-I'm guessing I'm right about the lesson on Branching is "The Program Counter is where are you in Address now."
This is correct. Or at least. It's correct that the program counter is where the CPU will next execute an instruction. You are not correct that that was the goal of the lesson. The Program Counter was taught only to make it easier to follow the real lesson, which was branching.
-When the Program Counter is going up, the Opcode goes up by 2, and the Address goes up by 3. When it's number/HEX/Decimals, it's only 2 code upward, in favor for the opcode, that's used in the Address code, and the number that's also used for the Address code. I'm guessing high-byte and low-byte doesn't count here.
This is not. Each instruction always has an opcode. This is one byte. Most instructions then have an operand of either 1 or 2 bytes. So if you are using an instruction that is dealing with an address (that isn't $0000-$00FF) it is three bytes. One byte for the opcode. Two bytes for the operand which is an address.
Some instructions are exactly one byte total (just the opcode), we just haven't covered any of those yet.
Way simpler: The CPU just "knows" how many bytes each instruction is. It will add the size in bytes of the current instruction to the PC and then the PC will have the address of the next instruction.
Edit:
Because the $12 represent the "street" of the code, while $34 represent the "house of the code. $12 might be CPU, PPU, RAM. And the $34 might be the lever or role/job for what they do FOR CPU, PPU, RAM.
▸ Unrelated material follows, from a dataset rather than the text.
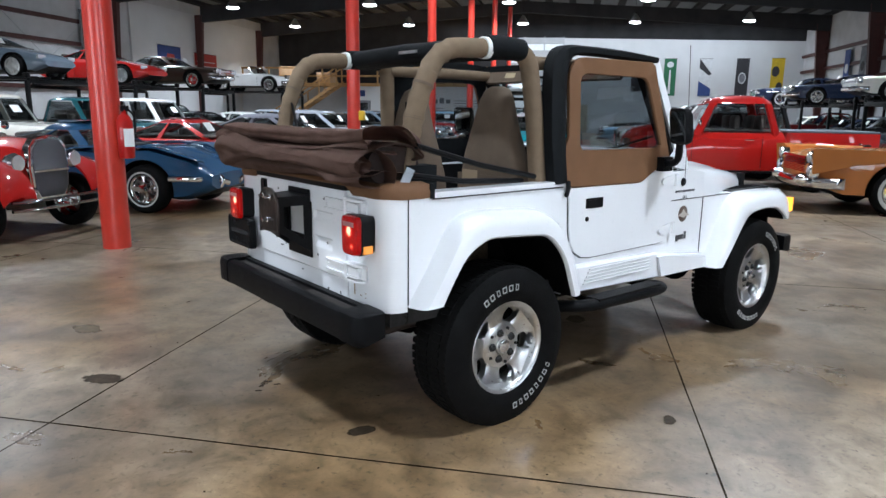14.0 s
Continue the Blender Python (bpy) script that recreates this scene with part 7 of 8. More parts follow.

This is actually a reasonably solid way to look at it. It is correct that the byte in $12's place usually does defines a "profession" (like construction), while the byte in $34's place usually chooses the role within that profession. (Flag Man, cement truck driver.) RAM isn't really delegated into jobs, though.
-Labels are a type of BIG box you can use for later codings.
They're actually more like the label you put ON the box. Labels don't really "store" anything. They just name things.
How you've commented the example isn't correct, but I'm going another way for now.
Everyone following this topic will probably think I'm crazy for even trying this example here, but I think it will actually help.
I will explain why I'm doing this upfront. I want to make it clear that everything is just bytes. That the 6502 CPU doesn't care that much about things. Most context is created to help the programmer.
Order is VERY IMPORTANT. Do these things step by step. If you do anything out of order, you will need to navigate to the page again and follow the steps again starting from 1.
1. Go to an easy6502 code box.
2. Erase what's in the box.
3. Type (but don't assemble) the following code.
This address should look familiar. It is the address of the first byte of the first instruction, if you recall.
4. Type 0600 next to Start: $
5. Check the checkbox next to "Monitor"
Your easy6502 box should now look like this:
6. Click assemble
7. Check the checkbox next to "Debugger"
8. Click step.
9. Type out (in notepad or something, not easy6502) the values to the right of 0600: under the monitor checkbox. These are the bytes that the code (lda #$A2, sta $0600) became.
10. Click run.
11. Type out which values are in in A, X and Y underneath the bytes you typed out earlier.
12. In your document, type out the values to the right of 0600: under the monitor again. They've changed, but this should make sense. After all, you just stored a number there.
13. Click reset.
14. Click run.
15. Type out which values are in A, X, and Y underneath the bytes you typed out earlier.
What changed? Do you have a guess as to why this might be?